Amen. Let's pray. Lord, you are so kind. You not only give us the negative command, but Lord, you also intend for us to understand the positive command as well, the negative being do not murder, the positive being preserve life, fight for life, multiply life.
And Lord, in just the same way that you gave us the hermeneutic for how to interpret that, if you've thought something or said something with anger, you've murdered someone in your heart, then
Lord, help us to also remember that that same hermeneutic applies to the preservation of life.
Lord, I pray that you would help us in every interaction that we have, in every conflict that we have, in every hurt feeling that we have, in every moment where we're offended, in every moment where we want to respond with malice, where we want to go tit for tat and bring vengeance upon the person, whether it be in small ways or large ways, help us to remember that that's not our job.
Vengeance is yours, says the Lord. Our job is not to get even.

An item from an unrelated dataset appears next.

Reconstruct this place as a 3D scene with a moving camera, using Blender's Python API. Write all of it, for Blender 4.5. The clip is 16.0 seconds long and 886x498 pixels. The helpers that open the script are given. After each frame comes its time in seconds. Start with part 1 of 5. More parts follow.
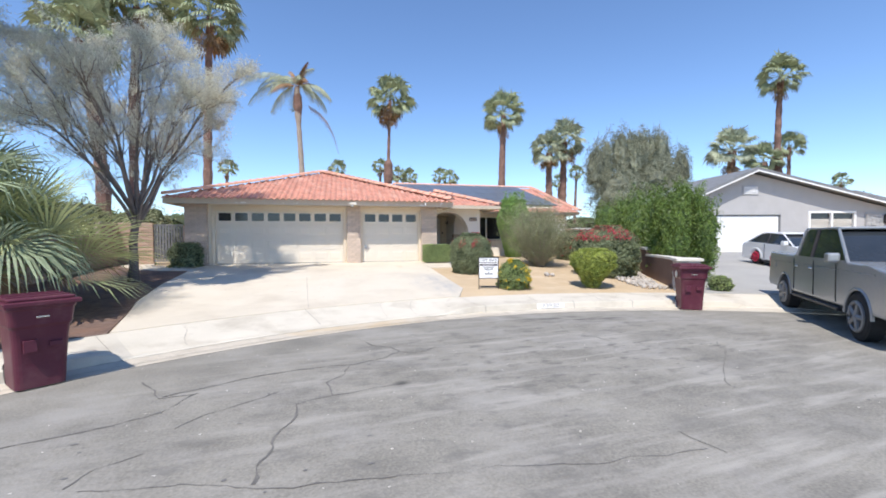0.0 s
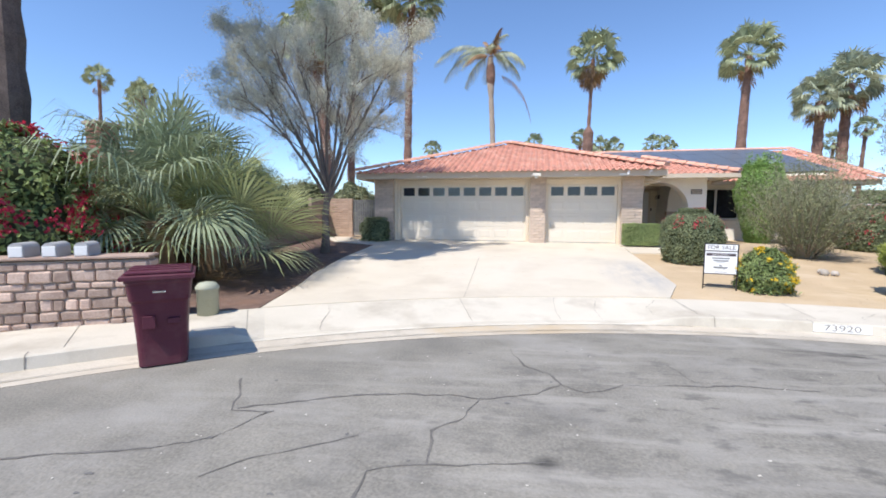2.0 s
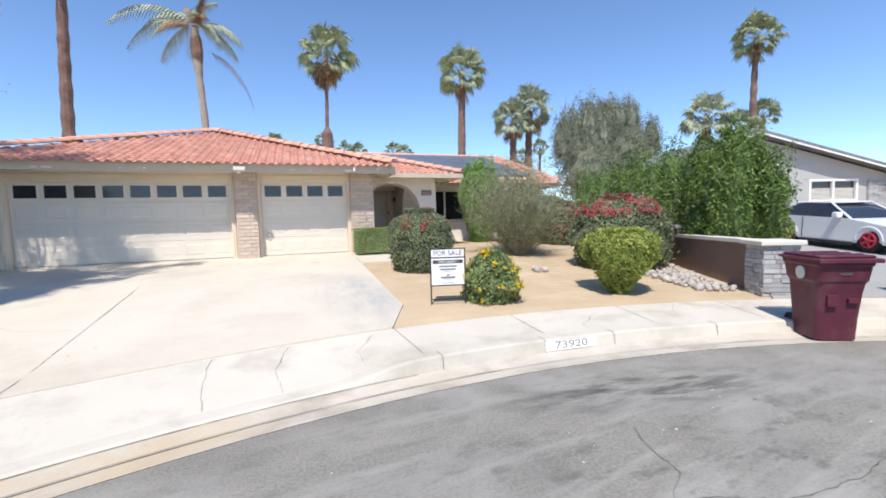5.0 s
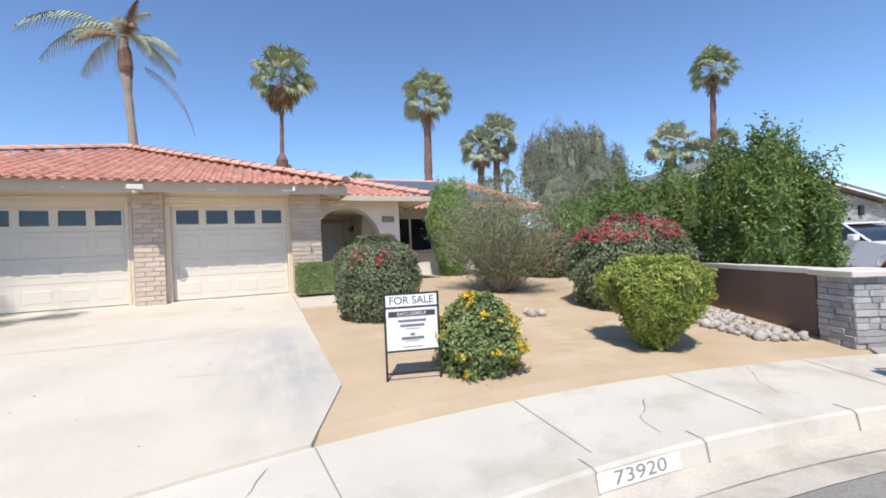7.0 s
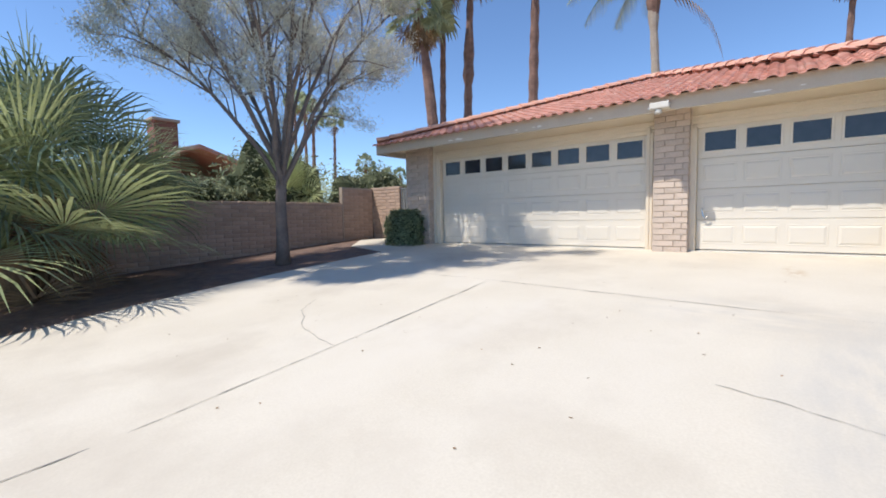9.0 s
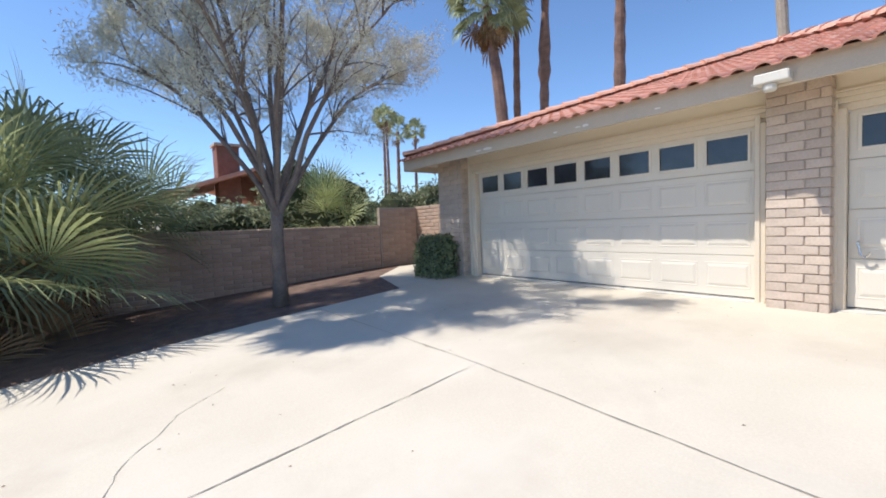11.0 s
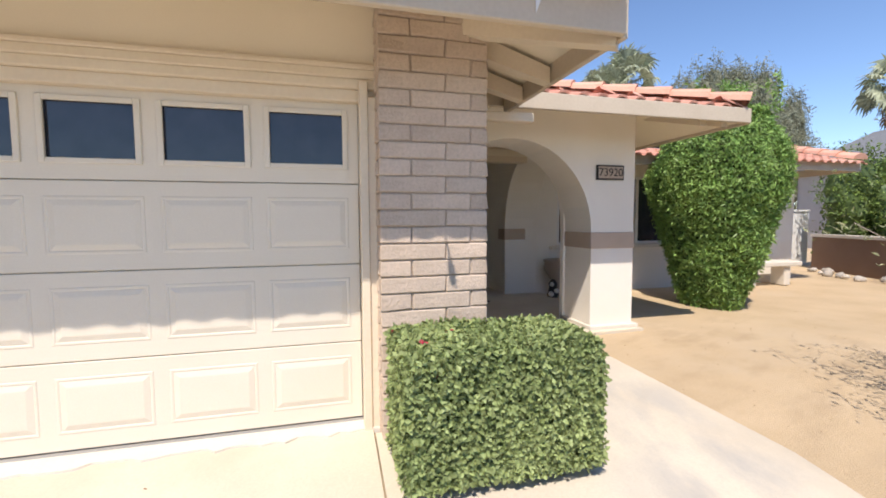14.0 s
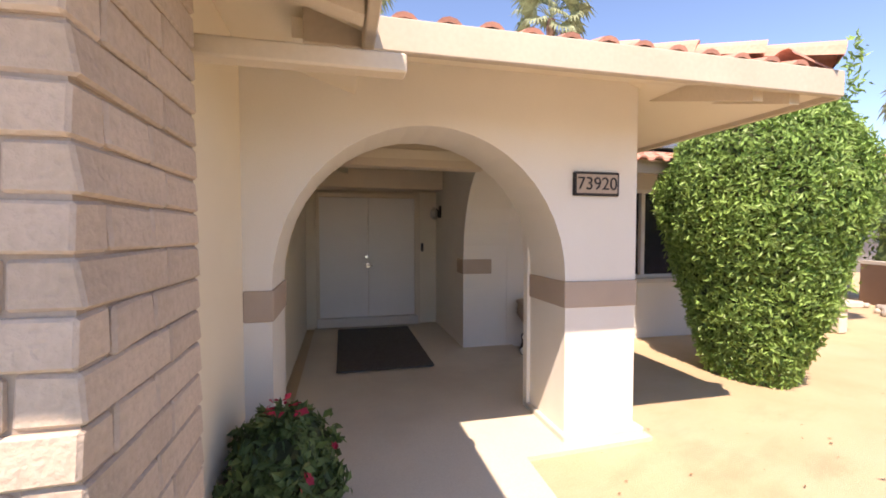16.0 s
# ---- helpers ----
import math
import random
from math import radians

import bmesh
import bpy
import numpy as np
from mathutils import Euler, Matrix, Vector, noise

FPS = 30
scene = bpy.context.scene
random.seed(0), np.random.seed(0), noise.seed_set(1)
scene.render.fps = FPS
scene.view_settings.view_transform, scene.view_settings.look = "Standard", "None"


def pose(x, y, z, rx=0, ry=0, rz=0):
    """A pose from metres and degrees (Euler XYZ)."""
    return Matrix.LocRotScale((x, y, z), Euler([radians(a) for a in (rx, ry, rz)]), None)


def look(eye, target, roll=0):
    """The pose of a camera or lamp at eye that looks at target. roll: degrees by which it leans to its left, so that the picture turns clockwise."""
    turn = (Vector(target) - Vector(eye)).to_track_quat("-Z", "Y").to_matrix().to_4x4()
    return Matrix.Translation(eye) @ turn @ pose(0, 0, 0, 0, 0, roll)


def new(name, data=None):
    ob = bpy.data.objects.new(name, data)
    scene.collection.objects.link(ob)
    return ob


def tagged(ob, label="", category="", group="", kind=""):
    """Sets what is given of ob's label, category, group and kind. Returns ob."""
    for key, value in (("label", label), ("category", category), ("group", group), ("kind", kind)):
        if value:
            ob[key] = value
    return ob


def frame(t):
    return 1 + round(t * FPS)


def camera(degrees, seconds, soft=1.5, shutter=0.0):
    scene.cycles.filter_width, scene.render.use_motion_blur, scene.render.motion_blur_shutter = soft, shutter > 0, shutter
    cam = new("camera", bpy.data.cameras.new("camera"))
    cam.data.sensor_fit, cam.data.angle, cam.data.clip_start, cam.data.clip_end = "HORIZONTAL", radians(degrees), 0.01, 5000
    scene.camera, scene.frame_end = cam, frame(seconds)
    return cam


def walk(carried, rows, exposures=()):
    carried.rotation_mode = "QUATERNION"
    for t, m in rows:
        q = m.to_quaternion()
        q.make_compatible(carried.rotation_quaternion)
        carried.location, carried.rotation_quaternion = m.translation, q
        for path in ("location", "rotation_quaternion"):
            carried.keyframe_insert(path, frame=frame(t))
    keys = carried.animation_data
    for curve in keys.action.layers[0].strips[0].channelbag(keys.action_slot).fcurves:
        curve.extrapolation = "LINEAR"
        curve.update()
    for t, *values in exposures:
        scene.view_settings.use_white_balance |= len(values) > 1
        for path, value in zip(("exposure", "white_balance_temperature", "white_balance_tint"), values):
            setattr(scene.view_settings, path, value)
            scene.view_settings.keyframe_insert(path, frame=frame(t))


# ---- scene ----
cam = camera(92.9, 16.0, 1.8)
PATH = [
    (0, (0.38, 0.19, 1.787), (0.866, 2.129, 1.731), -0.2),
    (0.5, (0.628, 0.75, 1.752), (0.877, 2.733, 1.674), 0.1),
    (1, (0.774, 1.291, 1.728), (0.74, 3.288, 1.618), 0.5),
    (1.5, (0.896, 1.845, 1.726), (0.614, 3.82, 1.585), 0.6),
    (2, (1.01, 2.35, 1.731), (0.582, 4.297, 1.569), 0.4),
    (2.5, (1.129, 2.876, 1.734), (0.746, 4.831, 1.559), 0.1),
    (3, (1.282, 3.396, 1.722), (1.148, 5.384, 1.547), -0.3),
    (3.5, (1.429, 3.879, 1.705), (1.55, 5.867, 1.529), -0.9),
    (4, (1.658, 4.345, 1.67), (2.004, 6.307, 1.491), -1.3),
    (4.5, (1.959, 4.791, 1.668), (2.49, 6.711, 1.501), -1.4),
    (7, (3.166, 7.502, 1.632), (3.974, 9.331, 1.637), -2.5),
    (7.5, (3.055, 8.144, 1.584), (3.441, 10.106, 1.552), -2.6),
    (8, (2.866, 8.734, 1.501), (2.724, 10.727, 1.43), -1.4),
    (8.5, (2.699, 9.326, 1.447), (1.976, 11.187, 1.323), -1.1),
    (9, (2.553, 9.912, 1.427), (1.315, 11.475, 1.272), -1.1),
    (11.5, (2.257, 12.966, 1.908), (0.691, 14.206, 1.794), -2.4),
    (12, (2.443, 13.592, 1.941), (1.355, 15.267, 1.838), -1.6),
    (12.5, (2.637, 14.162, 2.019), (2.036, 16.069, 2.0), -2.4),
    (13, (2.92, 14.691, 2.049), (2.733, 16.681, 1.995), -1.0),
    (13.5, (3.321, 15.206, 2.055), (3.565, 17.188, 1.94), 0.3),
    (14, (3.685, 15.725, 2.101), (4.182, 17.658, 1.966), -0.3),
    (14.5, (4.031, 16.288, 2.157), (4.608, 18.199, 2.033), -1.2),
    (15, (4.387, 16.818, 2.212), (4.905, 18.747, 2.119), -1.4),
    (15.5, (4.788, 17.162, 2.29), (5.227, 19.111, 2.212), -0.8),
    (16, (5.108, 17.43, 2.316), (5.573, 19.374, 2.235), 0.0),
]
walk(cam, [(t, look(eye, target, roll)) for t, eye, target, roll in PATH], [(0, 0.49, 6150, 11), (4.5, 0.47, 6150, 11), (7, 0.37, 6150, 11), (9, 0.33, 6100, 10), (12, 0.46, 6100, 10), (12.7, 0.47, 6150, 10), (13.5, 0.46, 6650, 13), (14.5, 0.54, 6550, 14), (15.3, 0.76, 7050, 18), (16, 1.12, 7500, 23)])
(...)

Our job is not to respond with the same malice that we perceived was responded to with us.
Our job is to bring life because the spirit of life has came into us and given us life so that we can be life bringers instead of life takers.
Lord, help us in every situation to do that. And Lord, help the world around us to see that we are not takers, we're bringers.
And Lord, give us courage and give us strength because we are frail and we like to respond in hurt ways and broken ways and we like to cut and wound and we like to when we're cut and wounded to respond with knives and blades.
Lord, please help us. Please help us to follow after your example, who while they were accusing you and blindfolding you and spitting in your face and punching you and laughing at you and mocking you, you returned not a single word of malice on them.
You even said, Father, forgive them. They do not know what they do. You loved and you brought life even in the moment of greatest death so that now we and our continual dying to ourselves can be people who bring life.